Toronto Film Society presented The Stars are Singing (1953) on Sunday, January 4, 1981 in a double bill with Week-End at the Waldorf as part of the Season 33 Sunday Afternoon Film Buff Series, Programme 5.
The greatest Wagnerian soprano of all time? Such a question might elicit any number of answers: Lilli Lehmann, Fremstad, Gadski, Leider, Flagstad, Traubel, Nilsson–or any of another half-dozen celebrated candidates. The greatest Wagnerian tenor of all time? One name suffices, one upon which all agree: Lauritz Melchior. No music lover who had been privileged to hear Melchior during his extraordinary 24 season (February 17, 1926 in Tannhäuser to February 2, 1950 in Lohengrin) at the Met, or in the time since his retirement from that stage, would dispute that assessment. Melchior possessed, simply, a wondrous voice, and he had power, dignity and artistry besides. His warm baritonal timbre, topped by ringing high notes, proved an ideal organ for the heroic parts he undertook. He was one of the rare Wagnerian tenors who always maintained a round and beautiful tone, without neglecting enunciation and expression, and there was never any diminution of his techniqyue, even nearing the end of his career. Everything about Melchior’s singing had behind it a kind of enthusiasm and exultation. Quite natural, perhaps, for he was like that about life–he exalted in it–and his energy was unflagging. He sang in all but three of the 515 Wagner productions staged at the Met between 1926 and 1950; between 1924 (his debut at Bayreuth) and 1950, he sang in Wagner almost 1,000 times: Tristan und Isolde (223 times), Die Walküre (181), Tannhäuser (144), Siegfried (128), Götterdämmerung (107), Lohengrin (106), Parsifal (81).
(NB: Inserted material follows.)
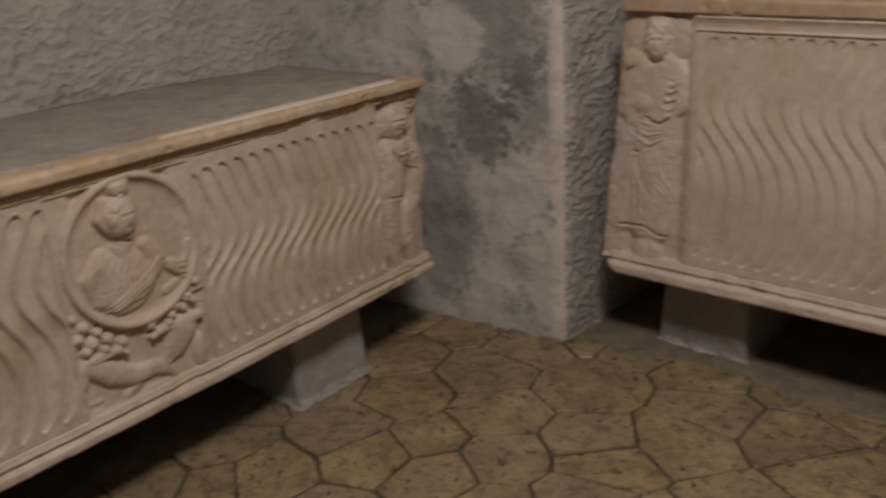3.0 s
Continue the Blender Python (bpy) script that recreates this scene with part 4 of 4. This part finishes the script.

Add to that some 2,100 concerts and recitals, plus over 1000 appearances in other operas, about 300 recordings, and 5 films in Hollywood: Thrill of a Romance (1945), Two Sisters From Boston (1946), This Time for Keeps (1947), Luxury Liner (1948) and The Stars are Singing.
Laurtiz Lebrecht Hommel Melchior was born March 20, 1890 in Copenhagen, studied there, and made his formal debut at the Royal Opera House in 1913, as a baritone. After restudying his voice to become a tenor, he made a second debut, this time as a tenor in Tannhäuser in 1918. From 1921 to 1924 he studied in Germany and London and then made his mark in Wagner.
Besides performing his wealth of Metropolitan roles over the years, Melchior enjoyed appearing as a concert performer and guesting on radio shows. When asked how he kept up the grueling pace, he replied, “I never strain. I always sing with the interest, never use my principal.” The gentle giant (6’4″, 250 pounds), described by one film critic as Sophie Tucker in a suit, was 55 when he made his film debut, and no one, least of all himself, thought he would play romantic leads. Rather, he was happy to be on tap as a conic tenor.
Melchior had been quite delighted with his film fling, but the Metropolitan Opera’s new manager, Rudolf Bing, was decidedly not so pleased, and the tenor did not, or, as some have it, was not asked to renew his Metropolitan contract. Melchior blithely turned to guest performing on television and in 1953 returned to the screen in Paramount’s The Stars are Singing. He was jovial Poldi who shelters refugee Anna Maria Alberghetti in his Greenwich Village apartment. Among his show business neighbors who hide the girl from the immigration authorities was Rosemary Clooney. Melchior performed “Vesti la Giubba” from I Pagliacci and the popular song “Because”. The film was not successful and Melchior returned to television guesting. He died March 18, 1973.